_Exercise instructions_
Write out the listing below without alteration, omitting its pictures.

-- begin --

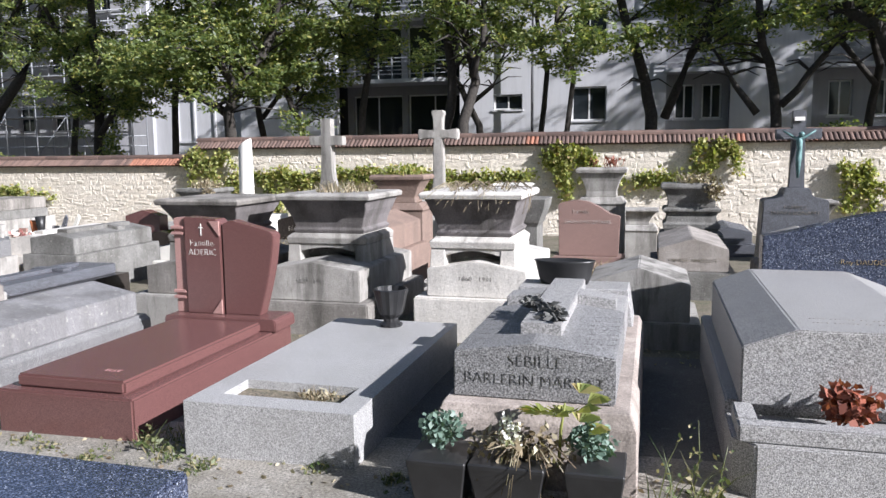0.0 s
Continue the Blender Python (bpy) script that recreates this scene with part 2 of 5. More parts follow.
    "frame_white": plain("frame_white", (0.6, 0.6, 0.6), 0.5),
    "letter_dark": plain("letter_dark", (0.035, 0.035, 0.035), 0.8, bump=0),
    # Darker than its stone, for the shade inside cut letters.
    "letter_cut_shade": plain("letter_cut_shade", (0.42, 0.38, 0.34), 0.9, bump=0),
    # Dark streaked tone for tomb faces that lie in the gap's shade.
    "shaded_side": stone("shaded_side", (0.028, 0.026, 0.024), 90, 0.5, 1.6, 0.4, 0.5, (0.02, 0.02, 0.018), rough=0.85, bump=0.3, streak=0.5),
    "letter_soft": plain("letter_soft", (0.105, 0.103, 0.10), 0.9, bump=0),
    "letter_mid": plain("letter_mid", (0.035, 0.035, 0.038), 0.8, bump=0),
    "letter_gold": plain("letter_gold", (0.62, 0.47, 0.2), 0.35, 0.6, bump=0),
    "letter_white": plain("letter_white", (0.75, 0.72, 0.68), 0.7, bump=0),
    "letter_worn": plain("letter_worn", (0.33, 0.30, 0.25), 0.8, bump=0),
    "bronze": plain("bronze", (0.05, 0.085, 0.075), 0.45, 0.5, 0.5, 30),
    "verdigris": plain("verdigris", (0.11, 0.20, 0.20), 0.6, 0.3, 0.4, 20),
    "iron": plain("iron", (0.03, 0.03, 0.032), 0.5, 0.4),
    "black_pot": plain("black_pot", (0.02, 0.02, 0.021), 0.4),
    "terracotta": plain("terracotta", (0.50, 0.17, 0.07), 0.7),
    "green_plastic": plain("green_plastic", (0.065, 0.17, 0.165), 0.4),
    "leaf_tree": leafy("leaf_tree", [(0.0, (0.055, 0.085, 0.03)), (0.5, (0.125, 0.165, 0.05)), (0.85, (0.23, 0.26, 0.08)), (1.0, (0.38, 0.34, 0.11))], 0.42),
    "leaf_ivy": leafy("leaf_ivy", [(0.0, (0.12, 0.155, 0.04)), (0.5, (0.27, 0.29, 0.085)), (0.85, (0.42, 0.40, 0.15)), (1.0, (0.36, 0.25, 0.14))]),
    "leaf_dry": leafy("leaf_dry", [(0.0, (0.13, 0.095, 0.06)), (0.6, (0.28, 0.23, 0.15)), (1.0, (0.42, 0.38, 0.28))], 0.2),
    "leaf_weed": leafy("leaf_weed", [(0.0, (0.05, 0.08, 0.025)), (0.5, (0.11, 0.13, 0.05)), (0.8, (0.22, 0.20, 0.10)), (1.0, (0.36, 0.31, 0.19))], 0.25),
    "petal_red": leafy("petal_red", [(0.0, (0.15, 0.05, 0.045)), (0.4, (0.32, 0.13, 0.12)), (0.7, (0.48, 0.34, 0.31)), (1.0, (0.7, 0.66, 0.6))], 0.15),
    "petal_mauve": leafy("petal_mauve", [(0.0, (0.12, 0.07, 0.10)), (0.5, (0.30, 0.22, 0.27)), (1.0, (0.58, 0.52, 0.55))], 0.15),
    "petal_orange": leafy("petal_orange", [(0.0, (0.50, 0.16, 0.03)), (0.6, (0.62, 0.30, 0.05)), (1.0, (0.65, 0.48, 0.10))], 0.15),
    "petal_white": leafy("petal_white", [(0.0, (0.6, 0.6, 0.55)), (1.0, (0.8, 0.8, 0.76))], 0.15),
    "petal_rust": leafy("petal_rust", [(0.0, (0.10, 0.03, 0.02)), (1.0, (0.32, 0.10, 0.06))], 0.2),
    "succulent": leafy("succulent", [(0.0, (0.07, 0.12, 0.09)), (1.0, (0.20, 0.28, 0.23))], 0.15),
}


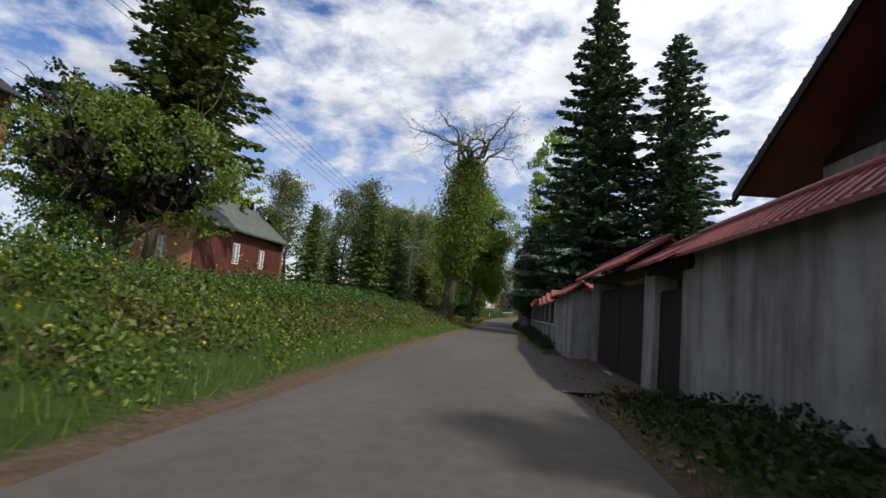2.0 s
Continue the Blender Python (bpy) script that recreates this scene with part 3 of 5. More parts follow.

-- end --

_Expected output_
0.0 s
Continue the Blender Python (bpy) script that recreates this scene with part 2 of 5. More parts follow.
    "frame_white": plain("frame_white", (0.6, 0.6, 0.6), 0.5),
    "letter_dark": plain("letter_dark", (0.035, 0.035, 0.035), 0.8, bump=0),
    # Darker than its stone, for the shade inside cut letters.
    "letter_cut_shade": plain("letter_cut_shade", (0.42, 0.38, 0.34), 0.9, bump=0),
    # Dark streaked tone for tomb faces that lie in the gap's shade.
    "shaded_side": stone("shaded_side", (0.028, 0.026, 0.024), 90, 0.5, 1.6, 0.4, 0.5, (0.02, 0.02, 0.018), rough=0.85, bump=0.3, streak=0.5),
    "letter_soft": plain("letter_soft", (0.105, 0.103, 0.10), 0.9, bump=0),
    "letter_mid": plain("letter_mid", (0.035, 0.035, 0.038), 0.8, bump=0),
    "letter_gold": plain("letter_gold", (0.62, 0.47, 0.2), 0.35, 0.6, bump=0),
    "letter_white": plain("letter_white", (0.75, 0.72, 0.68), 0.7, bump=0),
    "letter_worn": plain("letter_worn", (0.33, 0.30, 0.25), 0.8, bump=0),
    "bronze": plain("bronze", (0.05, 0.085, 0.075), 0.45, 0.5, 0.5, 30),
    "verdigris": plain("verdigris", (0.11, 0.20, 0.20), 0.6, 0.3, 0.4, 20),
    "iron": plain("iron", (0.03, 0.03, 0.032), 0.5, 0.4),
    "black_pot": plain("black_pot", (0.02, 0.02, 0.021), 0.4),
    "terracotta": plain("terracotta", (0.50, 0.17, 0.07), 0.7),
    "green_plastic": plain("green_plastic", (0.065, 0.17, 0.165), 0.4),
    "leaf_tree": leafy("leaf_tree", [(0.0, (0.055, 0.085, 0.03)), (0.5, (0.125, 0.165, 0.05)), (0.85, (0.23, 0.26, 0.08)), (1.0, (0.38, 0.34, 0.11))], 0.42),
    "leaf_ivy": leafy("leaf_ivy", [(0.0, (0.12, 0.155, 0.04)), (0.5, (0.27, 0.29, 0.085)), (0.85, (0.42, 0.40, 0.15)), (1.0, (0.36, 0.25, 0.14))]),
    "leaf_dry": leafy("leaf_dry", [(0.0, (0.13, 0.095, 0.06)), (0.6, (0.28, 0.23, 0.15)), (1.0, (0.42, 0.38, 0.28))], 0.2),
    "leaf_weed": leafy("leaf_weed", [(0.0, (0.05, 0.08, 0.025)), (0.5, (0.11, 0.13, 0.05)), (0.8, (0.22, 0.20, 0.10)), (1.0, (0.36, 0.31, 0.19))], 0.25),
    "petal_red": leafy("petal_red", [(0.0, (0.15, 0.05, 0.045)), (0.4, (0.32, 0.13, 0.12)), (0.7, (0.48, 0.34, 0.31)), (1.0, (0.7, 0.66, 0.6))], 0.15),
    "petal_mauve": leafy("petal_mauve", [(0.0, (0.12, 0.07, 0.10)), (0.5, (0.30, 0.22, 0.27)), (1.0, (0.58, 0.52, 0.55))], 0.15),
    "petal_orange": leafy("petal_orange", [(0.0, (0.50, 0.16, 0.03)), (0.6, (0.62, 0.30, 0.05)), (1.0, (0.65, 0.48, 0.10))], 0.15),
    "petal_white": leafy("petal_white", [(0.0, (0.6, 0.6, 0.55)), (1.0, (0.8, 0.8, 0.76))], 0.15),
    "petal_rust": leafy("petal_rust", [(0.0, (0.10, 0.03, 0.02)), (1.0, (0.32, 0.10, 0.06))], 0.2),
    "succulent": leafy("succulent", [(0.0, (0.07, 0.12, 0.09)), (1.0, (0.20, 0.28, 0.23))], 0.15),
}


2.0 s
Continue the Blender Python (bpy) script that recreates this scene with part 3 of 5. More parts follow.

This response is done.